Login at Biotechnology Forums

coatespt · 04-18-2012, 08:29 AM

I would like to get some algorithmic wisdom on alignment/matching techniques (my field is computer science, not biology, so please allow for a degree of ignorance!) I'm trying to assess whether an algorithm developed for another purpose might be useful in biotech. Here is my complicated multi-part question, and thanks in advance for your patience!

Background: The basic task is finding out where, in a very large search string, reasonably good alignments for a target string occur. A bio-example might be, you're looking for 2kbp target in in a multi-gig genome, and you want to find any places where that target string occurs, even if it's pretty badly corrupted. (I'm assuming that actually aligning the target and the match will be a separate task executed by one of the standard heavyweight algorithms.) The result is the location of substrings that are less than some given edit-distance from the target string.

My first question is, how fast does FINDING the location of such matches (as opposed to actually aligning them) have to be, in order to be useful to biology problems? Answers either in big-Oh notation or clock time would be helpful. For example, if you had a 5Kbp target, and you wanted to find out everywhere something similar appears in a set of genomes, how fast would an algorithm need to be to be useful?

My second question is, in practical biological applications, over what kind of ranges of goodness/badness are matches interesting, and over what size ranges? E.g., what might be the biggest edit differences that are still of interest in real-world biology problems? Do biologists want only very close matches, or are highly corrupted versions also of interest?

The reason for asking is that I'm curious whether an algorithm originally developed for a different purpose might have biology applications. The algorithm has a one-time linear time pre-processing step, but thereafter is super-linear for actually finding matches. It's only applicable to larger targets, say, minimum of half-kilobyte up to megabytes. Settings for sensitivity, target-size, and the maximum degree of corruption matter somewhat, but as a vanilla example, on a single processing thread it takes about 3 seconds to find matches for a 5kbp target in the c. elegans genome. The same search against the human genome is about 10 minutes. It's parallelizes well though, so within reason, you can just divide by the number of cores you apply.

If you got this far, thanks for reading, and any answers or comments would be greatly appreciated!
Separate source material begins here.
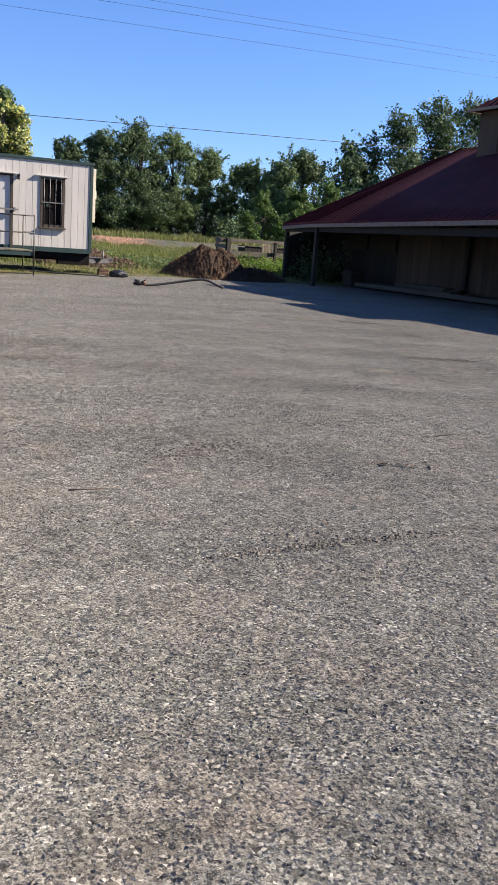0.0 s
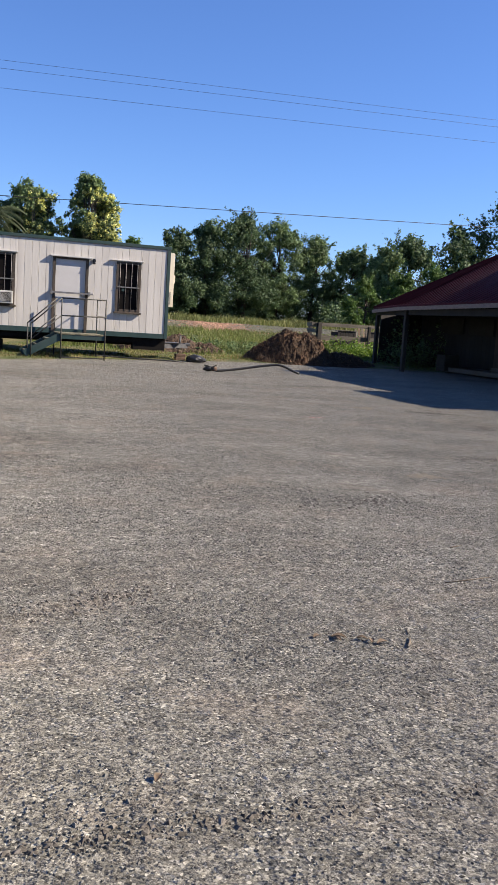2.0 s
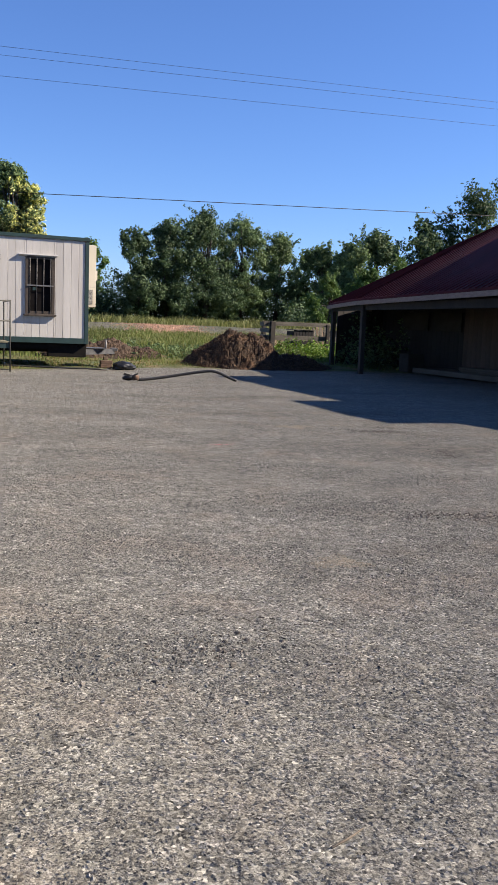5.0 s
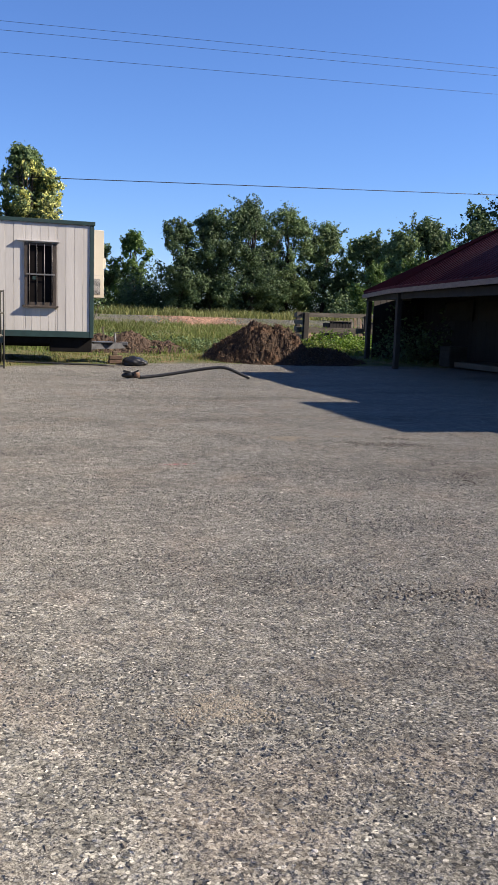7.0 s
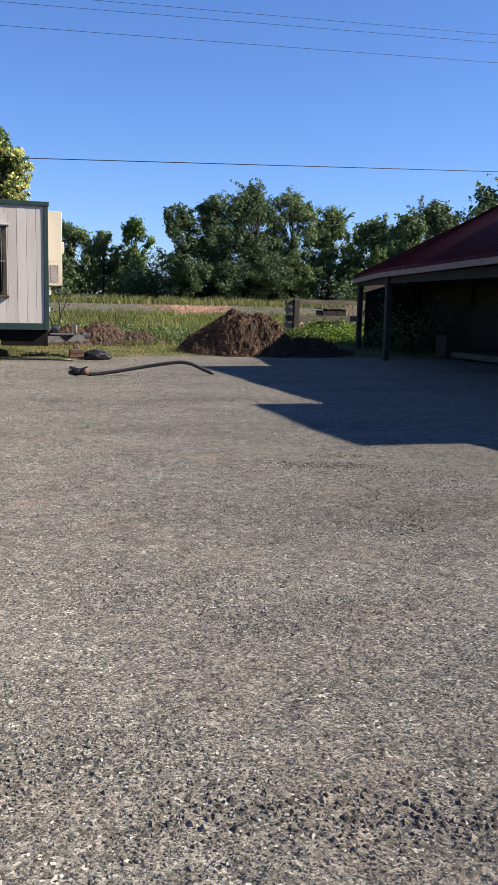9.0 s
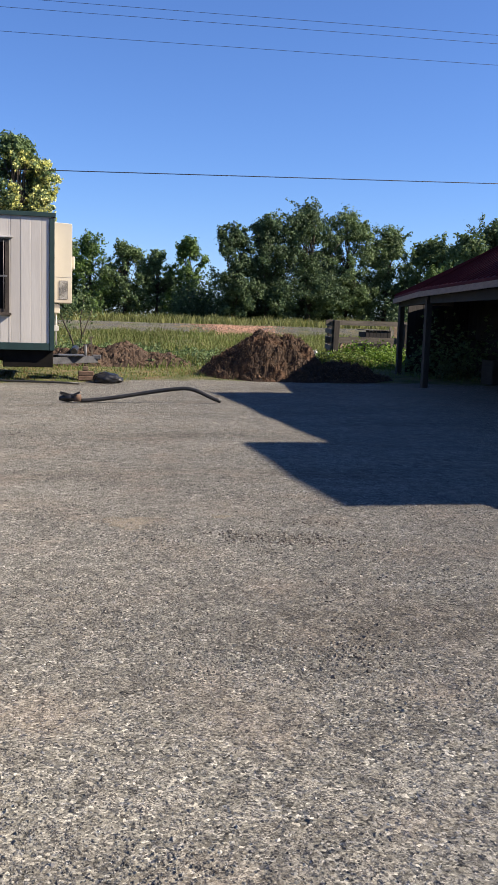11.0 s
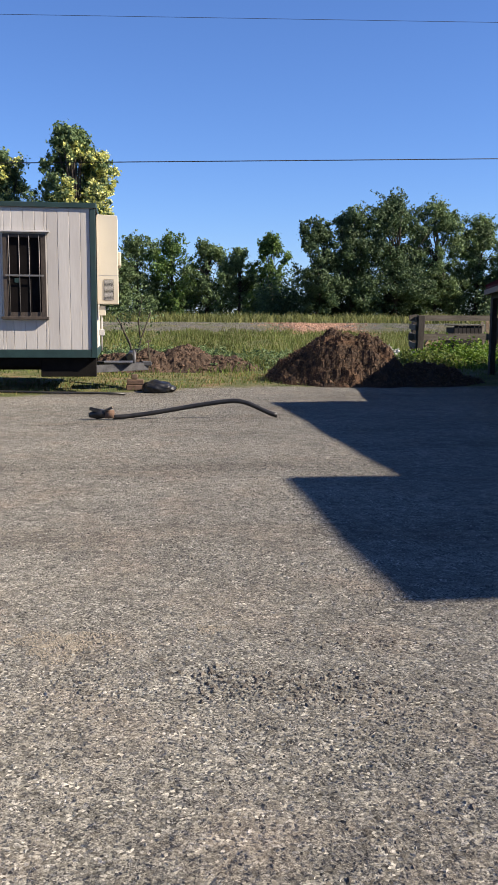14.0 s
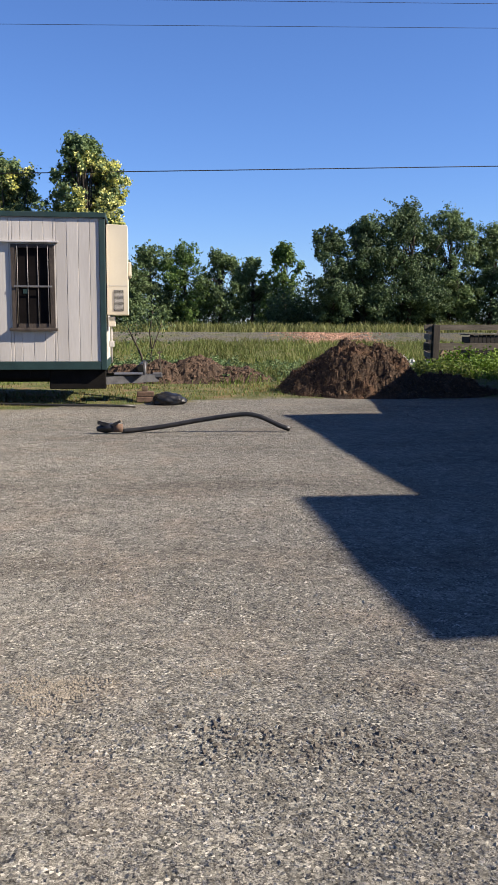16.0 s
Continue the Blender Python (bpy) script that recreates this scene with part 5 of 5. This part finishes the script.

karan_psy · 09-02-2015, 05:44 AM

a cell algorithm for bioinformatics to predict not only the gene expression , but also the biochemical changes or everything that can be logically connected to define a functionality or list of changes that would occur for any response in change of cellular system , like protein structure prediction and receptor interactions. like how would a gene transformation will behave .and to visualize the changes in 3d gene modelling software.how genetic changes would change the phenotype or expression. including punnet square of crossing over to expression of dominant traits if put simply. w.r.t biochemistry and biophysics of a cell. "the butterfly effect" within the cell. defining how everything connects with everythin else within the cell.

hope this brain process and language put up helps ur insight . i wish that could be done. time to start logically defining every cell process wrt to its chemistry may be.